Directors of Carillion, a management and construction services company, will not receive any bonuses arranged beyond its date of liquidation.
Winding up orders were made for Carillion after it announced plans of declaring insolvency on January 15.
The Official Receiver, who works for The Insolvency Service, has been appointed as liquidator. Mike Jervis, David Kelly, David Chubb, Peter Dickens, David Hammond and Russell Downs of PwC, have been chosen as special managers to work alongside The Official Receiver.
The Business Secretary Greg Clark has written to the Insolvency Service and the Official Receiver asking that the statutory investigation into the conduct of Carillion’s directors is fast-tracked and extended in scope.
This means the Official Receiver’s investigation will consider whether those who are, or were previously directors of the company may have caused detriment to those owed money, including workers and businesses affected.
A spokesperson for the Insolvency Service said: “Any bonus payment to directors, beyond the liquidation date, have been stopped and this includes the severance payments which were being paid to some senior executives who left the company.”
Clark has also written to the chairman of the Financial Reporting Council, Sir Win Bischoff, and asked it to conduct an investigation into the preparation of Carillion’s accounts past and present, as well as the company’s auditors.
Clark said: “It is important we quickly get the full picture of the events which caused Carillion to enter liquidation.”
Carillion held around 450 contracts with the government, representing 38 percent of its 2016 reported revenue. Therefore, the government announced it will provide the necessary funding required by the Official Receiver to maintain public services.
The Insolvency Service has also contacted all of Carillion’s private sector service customers, 90 percent of which have confirmed they wish to continue with current arrangements.
What we know so far
Employees of Carillion have been told by the government and PwC to continue to turn up for work as normal and that they will still be paid.
The government has also pledged to continue the funding for apprentices working for Carillion and has transferred these individuals to continue their learning with the Construction Industry Training Board.

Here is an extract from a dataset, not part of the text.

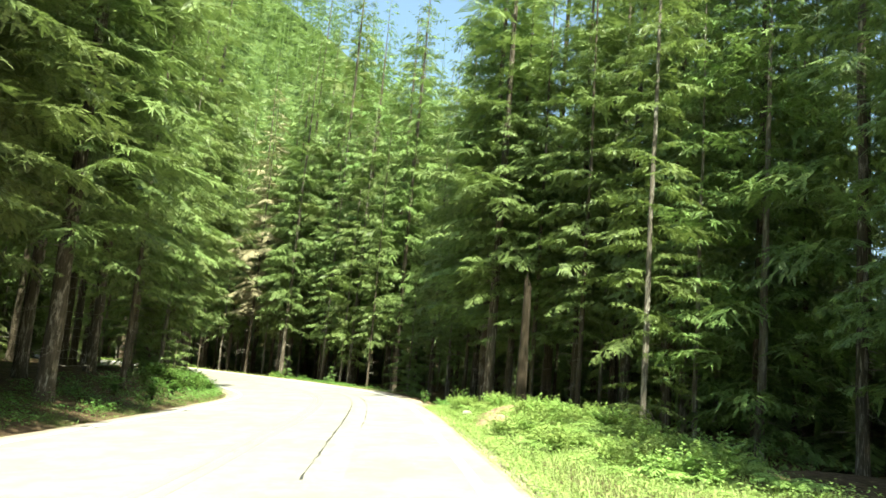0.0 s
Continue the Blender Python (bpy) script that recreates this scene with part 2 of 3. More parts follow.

Previous employees of the company already receiving a Carillion pension will continue to do so. However, PwC said that the 270,000 employees using Carillion’s defined benefit scheme are likely to go into the Pension Protection Fund.

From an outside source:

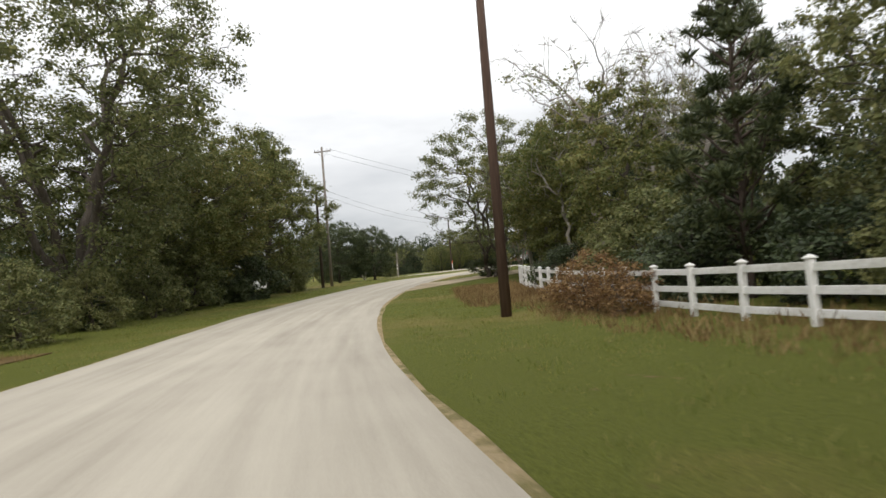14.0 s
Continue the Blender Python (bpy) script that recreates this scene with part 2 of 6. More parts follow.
M = {
    "blades": material("grass_blades", [(0.12, 0.15, 0.03), (0.19, 0.21, 0.05), (0.3, 0.26, 0.1)], 0.8, 0.3, 8, 0, island=0.4, translucent=0.5),
    "straw": material("dry_weeds", [(0.12, 0.07, 0.03), (0.23, 0.15, 0.06), (0.33, 0.24, 0.11)], 0.9, 0.4, 8, 0, island=0.6, translucent=0.25),
    "concrete": material("old_concrete", [(0.32, 0.30, 0.26), (0.45, 0.42, 0.37)], 0.9, 0.8, 40, 0.3),
    "sand": material("sandy_dirt", [(0.2, 0.155, 0.1), (0.34, 0.275, 0.18), (0.44, 0.37, 0.26)], 0.95, 0.5, 20, 0.8),
    "redsoil": material("red_clay_soil", [(0.085, 0.045, 0.026), (0.14, 0.078, 0.045), (0.2, 0.125, 0.075)], 0.95, 0.9, 14, 0.8),
    "litter": material("leaf_litter_soil", [(0.05, 0.035, 0.02), (0.1, 0.065, 0.04), (0.16, 0.11, 0.06)], 0.95, 0.7, 14, 0.8),
    "yellow": material("worn_yellow_paint", [(0.42, 0.345, 0.2), (0.41, 0.355, 0.25), (0.4, 0.37, 0.305)], 0.9, 1.5, 30, 0.1),
    "dash_white": material("mottled_dash_white", [(0.6, 0.59, 0.55), (0.72, 0.71, 0.68), (0.8, 0.79, 0.76)], 0.85, 2.5, 30, 0.1),
    "stripe": material("faded_yellow_stripe", [(0.52, 0.42, 0.18), (0.5, 0.42, 0.24), (0.44, 0.39, 0.29)], 0.9, 1.5, 30, 0.1),
    "whiteline": material("worn_white_paint", [(0.56, 0.54, 0.5), (0.64, 0.62, 0.58), (0.46, 0.43, 0.38)], 0.8, 1.5, 30, 0.1),
    "bark": material("grey_brown_bark", [(0.045, 0.036, 0.028), (0.085, 0.07, 0.055), (0.15, 0.13, 0.105)], 0.95, 1.2, 14, 0.9, streak=(1, 1, 0.25)),
    "pale_bark": material("pale_grey_bark", [(0.1, 0.088, 0.075), (0.19, 0.17, 0.15), (0.28, 0.26, 0.23)], 0.95, 1.2, 14, 0.8, streak=(1, 1, 0.3)),
    "pine_bark": material("pine_bark", [(0.05, 0.036, 0.028), (0.092, 0.068, 0.054), (0.145, 0.115, 0.092)], 0.95, 1.2, 10, 0.9, streak=(1, 1, 0.35)),
    "dead_wood": material("bleached_dead_wood", [(0.2, 0.18, 0.15), (0.32, 0.29, 0.25)], 0.9, 1.5, 12, 0.5, streak=(1, 1, 0.3)),
    "leaf": material("broad_leaves", [(0.092, 0.108, 0.038), (0.16, 0.175, 0.063), (0.245, 0.24, 0.092)], 0.55, 0.25, 3, 0, island=0.4, per_object=0.25, translucent=0.4),
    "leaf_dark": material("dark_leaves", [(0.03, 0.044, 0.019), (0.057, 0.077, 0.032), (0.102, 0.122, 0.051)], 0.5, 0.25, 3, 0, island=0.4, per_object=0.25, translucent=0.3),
    "leaf_yellow": material("yellowing_leaves", [(0.11, 0.13, 0.04), (0.175, 0.185, 0.055), (0.26, 0.235, 0.08)], 0.6, 0.25, 3, 0, island=0.45, per_object=0.2, translucent=0.4),
    "leaf_pale": material("pale_willow_leaves", [(0.2, 0.22, 0.07), (0.3, 0.32, 0.11), (0.42, 0.42, 0.18)], 0.6, 0.25, 3, 0, island=0.45, translucent=0.45),
    "leaf_brown": material("brown_green_leaves", [(0.075, 0.068, 0.03), (0.125, 0.11, 0.048), (0.2, 0.16, 0.075)], 0.6, 0.25, 3, 0, island=0.5, translucent=0.35),
    "leaf_rust": material("rusty_leaves", [(0.14, 0.075, 0.03), (0.235, 0.135, 0.055), (0.33, 0.21, 0.09)], 0.65, 0.3, 3, 0, island=0.6, translucent=0.3),
    "needles": material("pine_needles", [(0.038, 0.051, 0.02), (0.07, 0.086, 0.034), (0.116, 0.13, 0.055)], 0.6, 0.3, 3, 0, island=0.5, per_object=0.25, translucent=0.2),
    "pole_wood": material("creosoted_pole_wood", [(0.035, 0.026, 0.02), (0.07, 0.052, 0.042), (0.12, 0.09, 0.07)], 0.9, 1.0, 16, 0.5, streak=(1, 1, 0.1)),
    "pole_red": material("reddish_weathered_pole", [(0.23, 0.13, 0.085), (0.39, 0.25, 0.17), (0.52, 0.37, 0.28)], 0.9, 1.0, 16, 0.5, streak=(1, 1, 0.1)),
    "pole_brown": material("red_brown_pole_wood", [(0.05, 0.031, 0.023), (0.09, 0.056, 0.041), (0.14, 0.095, 0.07)], 0.9, 1.0, 16, 0.5, streak=(1, 1, 0.1)),
    "pole_grey": material("silvered_pole_wood", [(0.14, 0.12, 0.1), (0.24, 0.21, 0.18), (0.32, 0.29, 0.25)], 0.9, 1.0, 16, 0.5, streak=(1, 1, 0.1)),
    "wire": material("weathered_wire", [(0.03, 0.03, 0.03), (0.05, 0.05, 0.05)], 0.6, 1, 10, 0),
    "steel": material("galvanised_steel", [(0.35, 0.36, 0.37), (0.5, 0.51, 0.52)], 0.45, 2, 20, 0.1, metal=0.8),
    "porcelain": material("grey_insulator", [(0.3, 0.3, 0.31), (0.45, 0.45, 0.46)], 0.3, 3, 10, 0, spec=0.5),
    "whitewood": material("white_painted_fence", [(0.5, 0.48, 0.43), (0.72, 0.71, 0.68), (0.8, 0.79, 0.77)], 0.6, 1.2, 16, 0.25, per_object=0.15),
    "brownwood": material("weathered_brown_rail", [(0.07, 0.045, 0.035), (0.13, 0.085, 0.065)], 0.9, 1.5, 14, 0.5),
    "white_paint": material("white_wall_paint", [(0.58, 0.57, 0.54), (0.74, 0.73, 0.7), (0.8, 0.79, 0.77)], 0.7, 0.9, 20, 0.2, streak=(1, 1, 0.4)),
    "roof_tin": material("rusty_tin_roof", [(0.58, 0.56, 0.54), (0.48, 0.45, 0.42), (0.28, 0.17, 0.13)], 0.55, 0.8, 12, 0.25, metal=0.35),
    "shingle": material("grey_shingles", [(0.075, 0.073, 0.07), (0.125, 0.12, 0.113), (0.18, 0.172, 0.16)], 0.9, 1.0, 30, 0.5),
    "brick": material("red_brown_brick", [(0.13, 0.06, 0.045), (0.2, 0.1, 0.075), (0.26, 0.15, 0.12)], 0.9, 1.2, 18, 0.4, per_object=0.3),
    "dark_shingle": material("dark_brown_shingles", [(0.035, 0.032, 0.03), (0.06, 0.055, 0.05), (0.09, 0.083, 0.076)], 0.9, 1.0, 30, 0.5),
    # near-black brown: the trees' shade is put into this brick's colour
    "shaded_brick": material("shade_darkened_brick", [(0.034, 0.022, 0.018), (0.058, 0.037, 0.03), (0.085, 0.057, 0.048)], 0.9, 1.2, 18, 0.4),
    "awning": material("maroon_awning_cloth", [(0.13, 0.016, 0.02), (0.2, 0.03, 0.035)], 0.8, 1.2, 30, 0.2),
    "carwhite": material("white_car_paint", [(0.74, 0.74, 0.73), (0.8, 0.8, 0.79)], 0.35, 0.8, 30, 0, coat=0.6),
    "carpearl": material("pearl_car_paint", [(0.6, 0.58, 0.56), (0.66, 0.64, 0.62)], 0.3, 0.8, 40, 0, metal=0.25, coat=0.8),
    "carsilver": material("silver_car_paint", [(0.42, 0.44, 0.46), (0.5, 0.52, 0.54)], 0.3, 0.8, 60, 0, metal=0.6, coat=0.7),
    "cartan": material("champagne_car_paint", [(0.4, 0.36, 0.29), (0.48, 0.44, 0.36)], 0.35, 0.8, 60, 0, metal=0.4, coat=0.5),
    "carred": material("red_car_paint", [(0.26, 0.02, 0.016), (0.33, 0.03, 0.022)], 0.3, 0.8, 60, 0, coat=0.8),
    "rust": material("rusted_tin", [(0.14, 0.06, 0.04), (0.24, 0.11, 0.07)], 0.8, 1.5, 14, 0.3),
    "rubber": material("tyre_rubber", [(0.015, 0.015, 0.015), (0.03, 0.03, 0.03)], 0.85, 2, 30, 0.2),
    "blacktrim": material("black_plastic", [(0.012, 0.012, 0.013), (0.025, 0.025, 0.026)], 0.5, 2, 30, 0.05),
    "alloy": material("alloy_wheel", [(0.4, 0.41, 0.42), (0.55, 0.56, 0.57)], 0.3, 2, 20, 0, metal=0.9),
    "chrome": material("chrome", [(0.6, 0.6, 0.62), (0.7, 0.7, 0.72)], 0.12, 2, 20, 0, metal=1.0),
    "redlamp": material("red_lamp_lens", [(0.4, 0.012, 0.012), (0.5, 0.025, 0.02)], 0.15, 2, 20, 0, spec=0.6, coat=0.5),
    "headlamp": material("clear_lamp_lens", [(0.6, 0.61, 0.62), (0.75, 0.76, 0.77)], 0.1, 3, 20, 0, spec=0.7, coat=0.6),
    "plate": material("plate_blank", [(0.6, 0.6, 0.6), (0.68, 0.68, 0.66)], 0.5, 2, 20, 0),
    "statue": material("white_cast_stone", [(0.6, 0.59, 0.56), (0.76, 0.75, 0.73)], 0.75, 3, 20, 0.3),
    "bronze": material("green_patina_bronze", [(0.02, 0.035, 0.035), (0.07, 0.12, 0.115)], 0.6, 4, 20, 0.2, metal=0.4),
    "darkstone": material("dark_cast_stone", [(0.025, 0.026, 0.027), (0.055, 0.056, 0.058)], 0.7, 3, 20, 0.3),
    "bin": material("dark_green_bin_plastic", [(0.012, 0.03, 0.022), (0.022, 0.048, 0.036)], 0.55, 1.5, 30, 0.1),
    "orange": material("faded_orange_plastic", [(0.42, 0.12, 0.06), (0.52, 0.18, 0.09)], 0.7, 1.5, 20, 0.1),
    "redband": material("red_marker_paint", [(0.6, 0.03, 0.015), (0.72, 0.06, 0.03)], 0.55, 2, 20, 0),
    "safety": material("orange_marker", [(0.75, 0.12, 0.03), (0.85, 0.17, 0.05)], 0.6, 2, 20, 0),
    "signyellow": material("yellow_sign_sheet", [(0.75, 0.45, 0.02), (0.8, 0.5, 0.04)], 0.5, 2, 20, 0),
    "signblack": material("black_sign_sheet", [(0.015, 0.015, 0.015), (0.025, 0.025, 0.025)], 0.5, 2, 20, 0),
    "signgreen": material("green_sign_sheet", [(0.01, 0.16, 0.07), (0.015, 0.2, 0.09)], 0.5, 2, 20, 0),
    "guard": material("yellow_guy_guard", [(0.6, 0.48, 0.05), (0.7, 0.58, 0.09)], 0.6, 2, 20, 0),
    "hedge": material("clipped_hedge_leaves", [(0.012, 0.024, 0.008), (0.026, 0.045, 0.013), (0.05, 0.075, 0.02)], 0.6, 0.6, 5, 0, island=0.5, translucent=0.2),
    "inside": material("dim_interior", [(0.02, 0.019, 0.018), (0.05, 0.045, 0.04)], 0.9, 1, 10, 0),
    "ink": material("dark_lettering", [(0.02, 0.02, 0.025), (0.035, 0.035, 0.04)], 0.6, 2, 20, 0),
    "redink": material("faded_red_lettering", [(0.17, 0.06, 0.05), (0.22, 0.09, 0.08)], 0.7, 2, 20, 0),
}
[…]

Clark, along with the Economic Secretary to the Treasury John Glen, and Small Business Minister Andrew Griffiths, met with banks this week to seek assurance that they will support the small businesses affected by Carillion’s liquidation.
The banks in attendance included Barclays, HSBC, Lloyds, RBS, Santander, Shawbrook, and Aldermore - as well as the British Business Bank.
The banks assured the government that they are in contact with customers impacted, and have in place the advice and support needed and that any individual cases are escalated and dealt with sympathetically, swiftly and appropriately.
The government has also instructed creditors that haven’t been paid for goods or services supplied to Carillion to register their details with the government to claim back funds.
However, accountancy firm UHY Hacker Young has estimated, using calculations based on insolvency law, that Carillion can only be expected to pay creditors less than 1p for every £1 they are owed.
Peter Kubik, partner at accountancy firm UHY Hacker Young, said: “A prescribed £600,000 will be spread extremely thinly amongst trade creditors who are owed more than £100m in total.”